Behavioral research in autism is especially fraught, says Mu Yang, assistant professor of neurobiology at Columbia University and director of the Mouse Neurobehavior Core, because most researchers have a poor handle on interpreting social behavior in different species. This makes it challenging to compare these behaviors with differences in social interaction among autistic people. Using automated tools to assess those behavioral changes might only further muddy scientists’ interpretations.

“[The tools] give people the impression that we can now buy some plug-and-play stuff and, ta-da! Out will come autism-relevant phenotypes without anyone having to look at any behaviors,” Yang says.

Other scientists trained in traditional ethology are quick to note that animal behaviors, including learning and communication, don’t occur in a vacuum. Relying on machine learning to categorize why two mice interact in a particular way in a particular moment, for example, could, when taken out of context, lead researchers to misinterpret them, says Jill Silverman, associate professor of psychiatry and behavioral sciences at the University of California, Davis.
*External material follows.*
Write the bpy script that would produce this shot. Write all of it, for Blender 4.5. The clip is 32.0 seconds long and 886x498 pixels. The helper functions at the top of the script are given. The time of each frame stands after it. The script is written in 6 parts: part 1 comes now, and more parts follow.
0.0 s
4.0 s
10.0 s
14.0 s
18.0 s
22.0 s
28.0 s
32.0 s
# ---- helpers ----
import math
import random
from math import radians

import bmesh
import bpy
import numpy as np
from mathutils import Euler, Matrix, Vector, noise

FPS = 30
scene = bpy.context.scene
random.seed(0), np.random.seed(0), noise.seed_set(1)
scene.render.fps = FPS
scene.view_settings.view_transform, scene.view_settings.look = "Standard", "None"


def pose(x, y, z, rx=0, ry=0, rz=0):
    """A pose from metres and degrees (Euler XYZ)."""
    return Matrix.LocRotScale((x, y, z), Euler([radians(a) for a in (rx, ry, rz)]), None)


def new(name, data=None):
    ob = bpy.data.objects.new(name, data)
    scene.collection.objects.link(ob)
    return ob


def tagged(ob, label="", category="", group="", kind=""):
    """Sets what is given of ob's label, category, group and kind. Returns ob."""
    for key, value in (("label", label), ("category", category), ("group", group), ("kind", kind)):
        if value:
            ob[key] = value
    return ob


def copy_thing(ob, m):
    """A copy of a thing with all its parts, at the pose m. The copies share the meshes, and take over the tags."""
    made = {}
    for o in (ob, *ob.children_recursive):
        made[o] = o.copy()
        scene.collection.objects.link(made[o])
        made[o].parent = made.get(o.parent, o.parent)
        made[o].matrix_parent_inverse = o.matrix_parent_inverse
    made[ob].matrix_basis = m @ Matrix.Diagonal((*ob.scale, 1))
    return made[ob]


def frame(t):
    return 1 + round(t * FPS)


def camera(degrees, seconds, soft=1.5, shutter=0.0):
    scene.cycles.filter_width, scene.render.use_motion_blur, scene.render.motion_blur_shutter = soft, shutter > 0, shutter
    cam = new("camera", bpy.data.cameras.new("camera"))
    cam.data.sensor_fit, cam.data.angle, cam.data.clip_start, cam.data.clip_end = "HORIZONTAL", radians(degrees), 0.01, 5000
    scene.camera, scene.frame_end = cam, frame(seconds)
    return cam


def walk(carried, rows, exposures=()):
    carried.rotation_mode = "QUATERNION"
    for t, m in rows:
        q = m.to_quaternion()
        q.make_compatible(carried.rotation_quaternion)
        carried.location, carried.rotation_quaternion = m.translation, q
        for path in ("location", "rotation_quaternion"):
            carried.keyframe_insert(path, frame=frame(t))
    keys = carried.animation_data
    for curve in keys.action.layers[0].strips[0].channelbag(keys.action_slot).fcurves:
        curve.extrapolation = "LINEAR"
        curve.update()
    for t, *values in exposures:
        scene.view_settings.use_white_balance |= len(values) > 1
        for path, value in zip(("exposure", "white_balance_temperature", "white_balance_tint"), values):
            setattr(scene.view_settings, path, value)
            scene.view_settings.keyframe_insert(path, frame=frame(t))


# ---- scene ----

Automation can be useful for some simple behaviors, she says, but “you can’t be a behaviorist and not watch behavior.”

SimBA includes “manual checkpoints” for researchers to review video clips of what the algorithm is predicting to be a particular behavior and assess its accuracy, Golden says. “People are totally correct to be freaked out by [full automation].”

Yet for researchers who lack extensive experience parsing social behaviors — for example, interpreting whether one mouse is avoiding another because it’s anxious or because it would simply rather sniff a piece of cardboard — such a check wouldn’t necessarily help, Yang says. If someone inexperienced does the checking, she says, “It is the blind leading the blind.”

For now, at least, manual scoring is likely to remain a mainstay. Behavioral analysis algorithms as a whole still have many technical limitations. Among them is the fact that researchers often have to retrain their algorithm whenever they change their experimental setup because strong visual differences make the elements the algorithm trained on less recognizable. And some algorithms do a poor job of tracking two similar-looking and closely interacting animals; they are prone to confuse the points they are tracking, like two nuzzling noses.

Within a whisker: Some algorithms do a poor job of tracking two closely interacting animals and are prone to confuse the points they are tracking, like two nuzzling noses.

Photograph by M. Scott Brauer

Gross’ lab uses SimBA and other AI tools, but he says he is not yet convinced that it’s worth the investment to train students to use the programs. In his experience, the programs mix up two mice too frequently, especially under low-contrast lighting, he says. And picking through the videos to check for these sorts of errors is time consuming — almost as time consuming as scoring them by hand.

“A single error of swapping the identity of two animals during ‘crossover’ can ruin the [data for the] whole video,” he says.

As machine learning improves, those issues will get resolved, Golden says. In April, his lab released an updated version of SimBA that can classify behaviors not just from video but in real time, enabling researchers to precisely time when they switch on an optogenetically controlled circuit, for example. He is also working with a consortium of labs worldwide to standardize how the parameters for specific behaviors can be shared.

“The message that we are trying to send is, give it a chance,” he says. “It’s not as scary as it looks.”

Corrections

An earlier version of this article incorrectly stated that MARS was developed in Ann Kennedy’s lab. Kennedy helped develop it as a postdoctoral researcher in David Anderson’s lab at the California Institute of Technology.